● **Instructions for the task**
Show all lines from the listing below that contain "objects".

>>>

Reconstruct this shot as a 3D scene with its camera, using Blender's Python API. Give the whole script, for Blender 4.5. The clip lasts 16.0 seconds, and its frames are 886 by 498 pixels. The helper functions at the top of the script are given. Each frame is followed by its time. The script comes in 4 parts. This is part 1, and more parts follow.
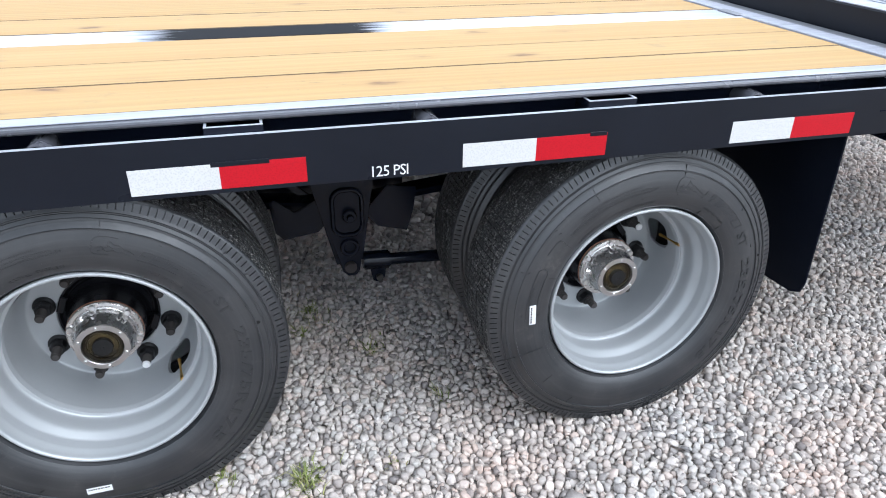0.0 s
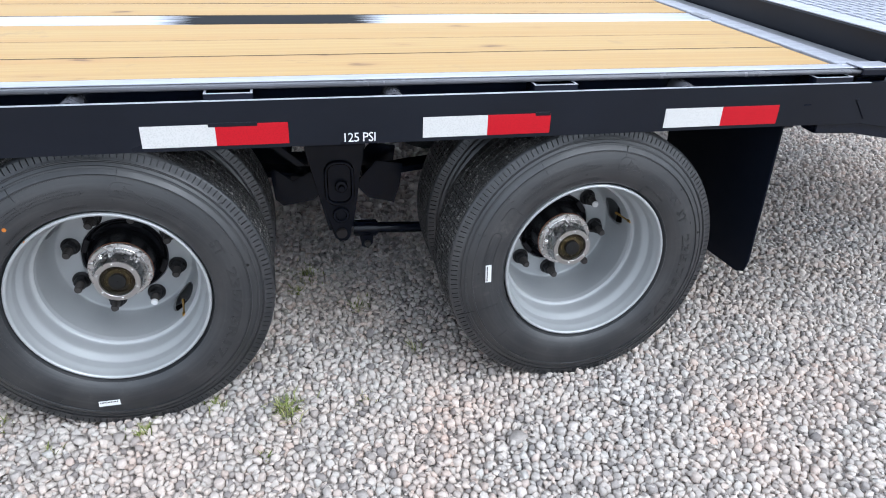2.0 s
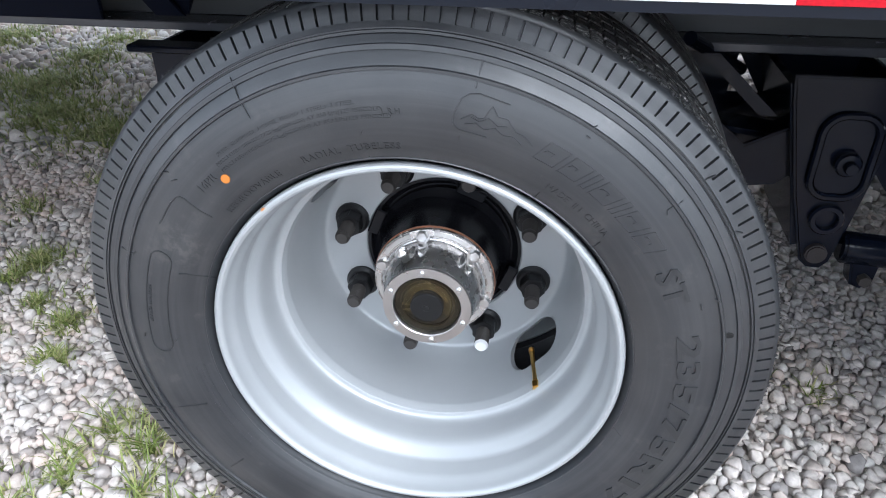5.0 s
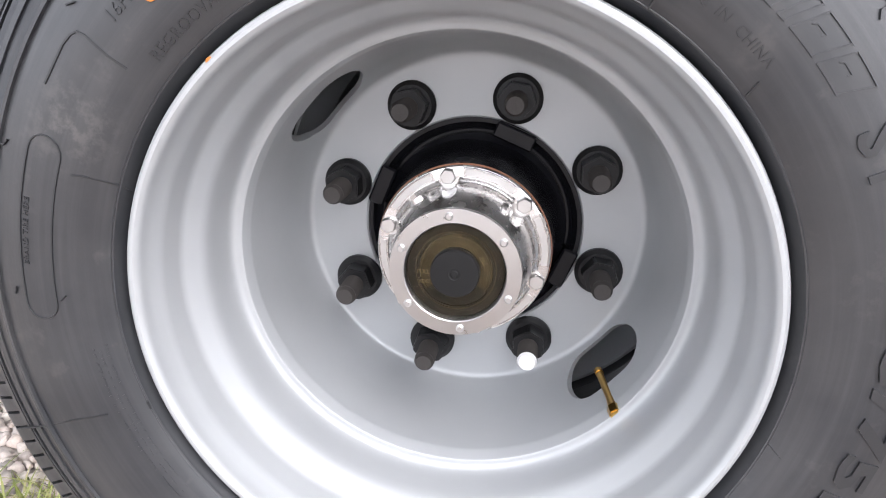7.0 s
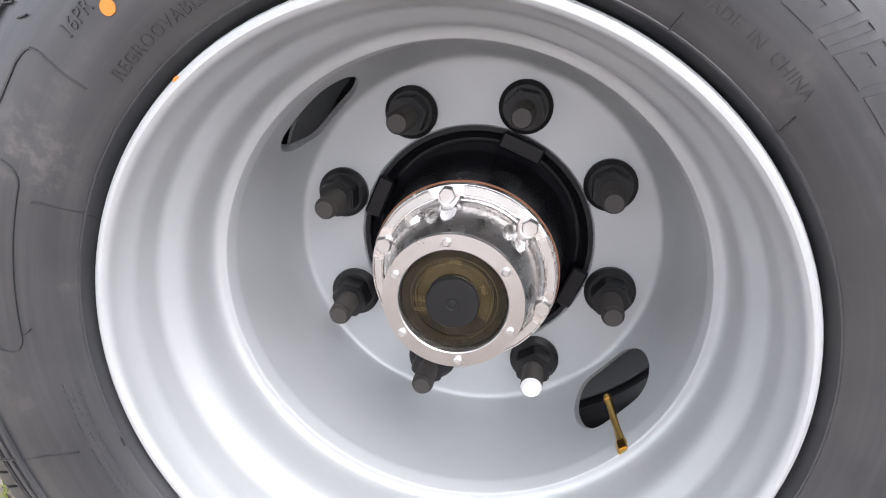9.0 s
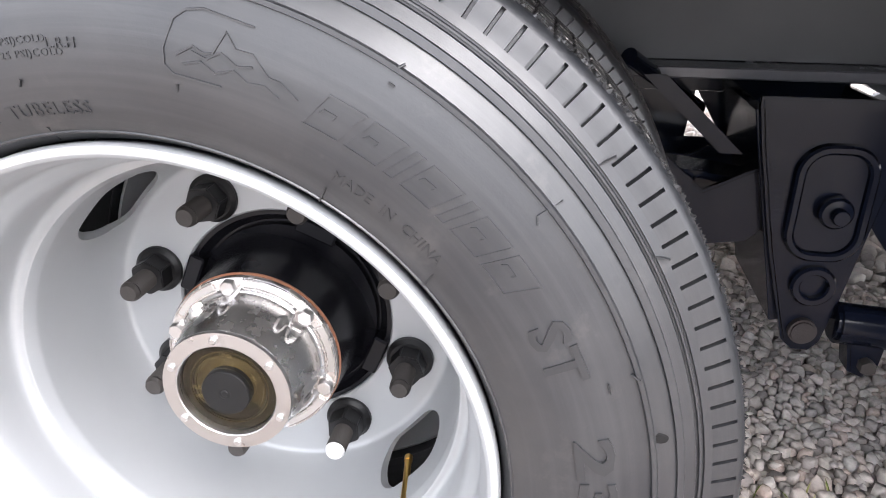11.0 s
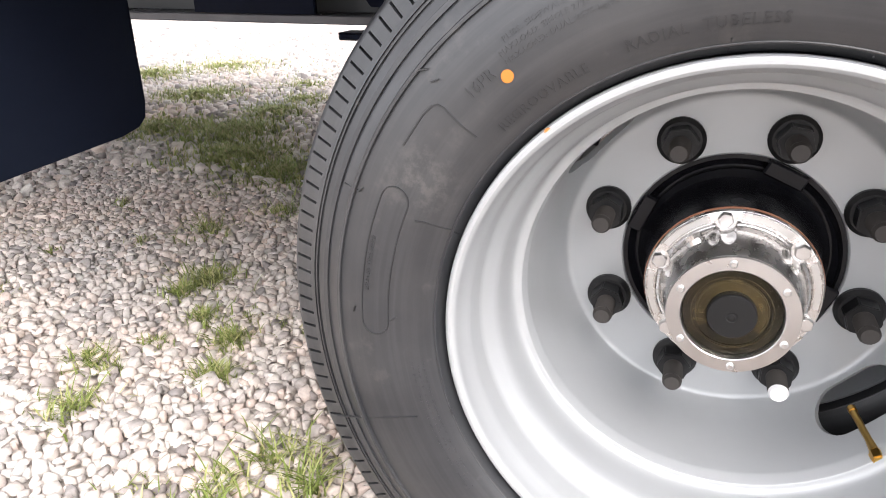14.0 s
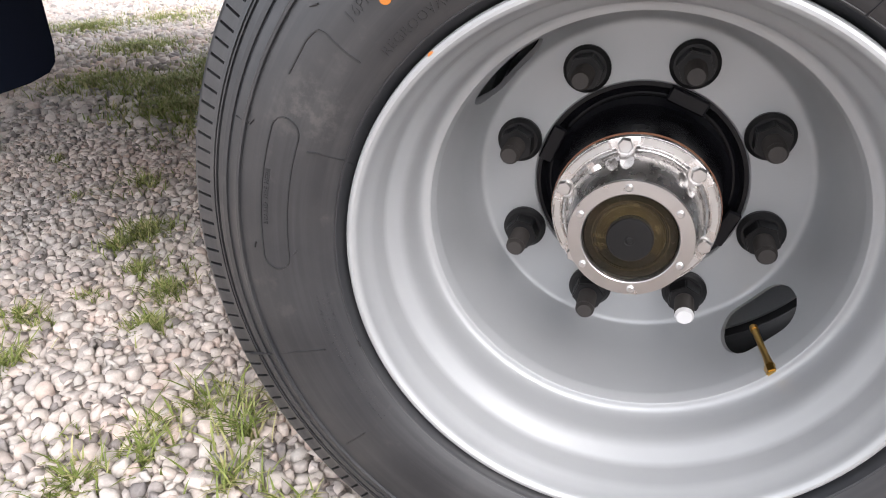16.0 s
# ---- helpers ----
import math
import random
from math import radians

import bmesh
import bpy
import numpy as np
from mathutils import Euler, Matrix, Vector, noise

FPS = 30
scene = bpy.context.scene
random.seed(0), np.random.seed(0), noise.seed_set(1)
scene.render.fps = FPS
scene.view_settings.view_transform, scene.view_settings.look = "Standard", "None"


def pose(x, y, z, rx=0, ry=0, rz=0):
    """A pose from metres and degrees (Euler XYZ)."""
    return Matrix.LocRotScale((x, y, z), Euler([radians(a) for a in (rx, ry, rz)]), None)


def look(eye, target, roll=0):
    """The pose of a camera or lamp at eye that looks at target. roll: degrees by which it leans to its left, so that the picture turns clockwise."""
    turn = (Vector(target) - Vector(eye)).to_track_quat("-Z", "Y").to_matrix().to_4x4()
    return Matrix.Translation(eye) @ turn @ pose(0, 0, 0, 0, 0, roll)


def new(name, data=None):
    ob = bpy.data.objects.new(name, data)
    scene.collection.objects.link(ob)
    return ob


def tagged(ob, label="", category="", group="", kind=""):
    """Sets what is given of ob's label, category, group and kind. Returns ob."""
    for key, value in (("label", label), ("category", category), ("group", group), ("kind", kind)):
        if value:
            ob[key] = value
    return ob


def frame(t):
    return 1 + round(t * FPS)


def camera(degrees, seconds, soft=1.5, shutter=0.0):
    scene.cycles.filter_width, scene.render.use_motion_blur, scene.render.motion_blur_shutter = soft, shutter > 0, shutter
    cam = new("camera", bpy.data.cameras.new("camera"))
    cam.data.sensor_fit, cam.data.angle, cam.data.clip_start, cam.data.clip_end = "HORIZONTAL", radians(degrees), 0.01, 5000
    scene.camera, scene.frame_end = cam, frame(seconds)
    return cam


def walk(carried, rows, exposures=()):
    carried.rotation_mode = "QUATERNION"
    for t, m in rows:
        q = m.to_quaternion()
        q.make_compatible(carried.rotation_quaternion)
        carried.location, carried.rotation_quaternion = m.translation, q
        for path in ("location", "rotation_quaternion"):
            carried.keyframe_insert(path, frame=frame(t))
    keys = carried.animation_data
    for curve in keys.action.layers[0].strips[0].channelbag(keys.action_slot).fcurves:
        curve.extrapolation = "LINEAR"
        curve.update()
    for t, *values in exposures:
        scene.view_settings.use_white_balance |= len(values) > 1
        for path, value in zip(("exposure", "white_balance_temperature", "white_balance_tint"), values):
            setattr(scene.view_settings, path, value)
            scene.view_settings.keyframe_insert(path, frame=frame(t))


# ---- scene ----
cam = camera(64.6, 16.0, soft=1.0)
PATH = [
    (0, (0.378, -1.305, 1.31), (0.851, 0.393, 0.364), 0.8),
    (0.5, (0.329, -1.428, 1.335), (0.938, 0.22, 0.38), 1.7),
    (1, (0.365, -1.495, 1.332), (0.97, 0.157, 0.38), 2.0),
    (1.5, (0.46, -1.57, 1.338), (0.976, 0.114, 0.389), 2.1),
    (2, (0.472, -1.593, 1.339), (0.863, 0.126, 0.394), 2.0),
    (2.5, (0.416, -1.587, 1.343), (0.662, 0.155, 0.392), 1.7),
    (3, (0.356, -1.56, 1.331), (0.455, 0.193, 0.373), 1.4),
    (3.5, (0.28, -1.401, 1.297), (0.237, 0.342, 0.316), 1.0),
    (4, (0.249, -1.137, 1.218), (0.087, 0.577, 0.2), 0.6),
    (4.5, (0.224, -0.796, 1.058), (-0.043, 0.878, -0.003), -0.1),
    (4.7, (0.19, -0.699, 0.995), (-0.117, 0.968, -0.066), -0.4),
    (6.8, (0.082, -0.451, 0.591), (-0.254, 1.413, -0.049), 0.3),
    (7, (0.085, -0.449, 0.596), (-0.251, 1.411, -0.056), 0.3),
    (7.5, (0.073, -0.448, 0.602), (-0.267, 1.409, -0.058), 0.4),
    (8, (0.079, -0.429, 0.62), (-0.292, 1.417, -0.051), 0.5),
    (8.2, (0.081, -0.418, 0.618), (-0.304, 1.423, -0.061), 0.4),
    (10.3, (0.164, -0.363, 0.672), (-0.185, 1.43, -0.143), 0.8),
    (10.5, (0.222, -0.359, 0.704), (-0.164, 1.423, -0.118), 0.4),
    (11, (0.26, -0.362, 0.729), (-0.05, 1.45, -0.058), 0.4),
    (11.5, (0.214, -0.382, 0.751), (-0.084, 1.461, 0.033), 0.4),
    (12, (0.152, -0.409, 0.781), (-0.214, 1.447, 0.132), 0.2),
    (12.5, (0.053, -0.442, 0.783), (-0.418, 1.4, 0.162), -0.0),
    (13, (0.003, -0.471, 0.753), (-0.584, 1.331, 0.113), -0.2),
    (13.5, (-0.017, -0.484, 0.71), (-0.684, 1.267, 0.01), -0.5),
    (14, (-0.031, -0.511, 0.685), (-0.732, 1.193, -0.092), -0.8),
    (14.5, (0.02, -0.509, 0.639), (-0.679, 1.158, -0.216), -1.0),
    (15, (0.065, -0.495, 0.607), (-0.62, 1.151, -0.3), -1.3),
    (15.5, (0.059, -0.494, 0.606), (-0.596, 1.15, -0.326), -1.4),
    (16, (0.027, -0.499, 0.666), (-0.569, 1.185, -0.232), -1.4),
]
walk(cam, [(t, look(eye, target, roll)) for t, eye, target, roll in PATH], [
    (0, 0.26, 5650, 7), (3.5, 0.05, 5650, 7), (4.6, 0.55, 5600, 7), (7.0, 0.97, 6250, 14), (8.0, 1.02, 6250, 14), (10.5, 1.19, 6300, 14),
    (11.5, 1.85, 6300, 14), (12.0, 2.05, 6350, 14), (12.5, 1.92, 6450, 12), (13.5, 1.42, 6550, 13), (14.5, 0.82, 6500, 13), (16.0, 0.60, 6450, 14)])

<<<

● **Exercise result**
    ob = bpy.data.objects.new(name, data)
    scene.collection.objects.link(ob)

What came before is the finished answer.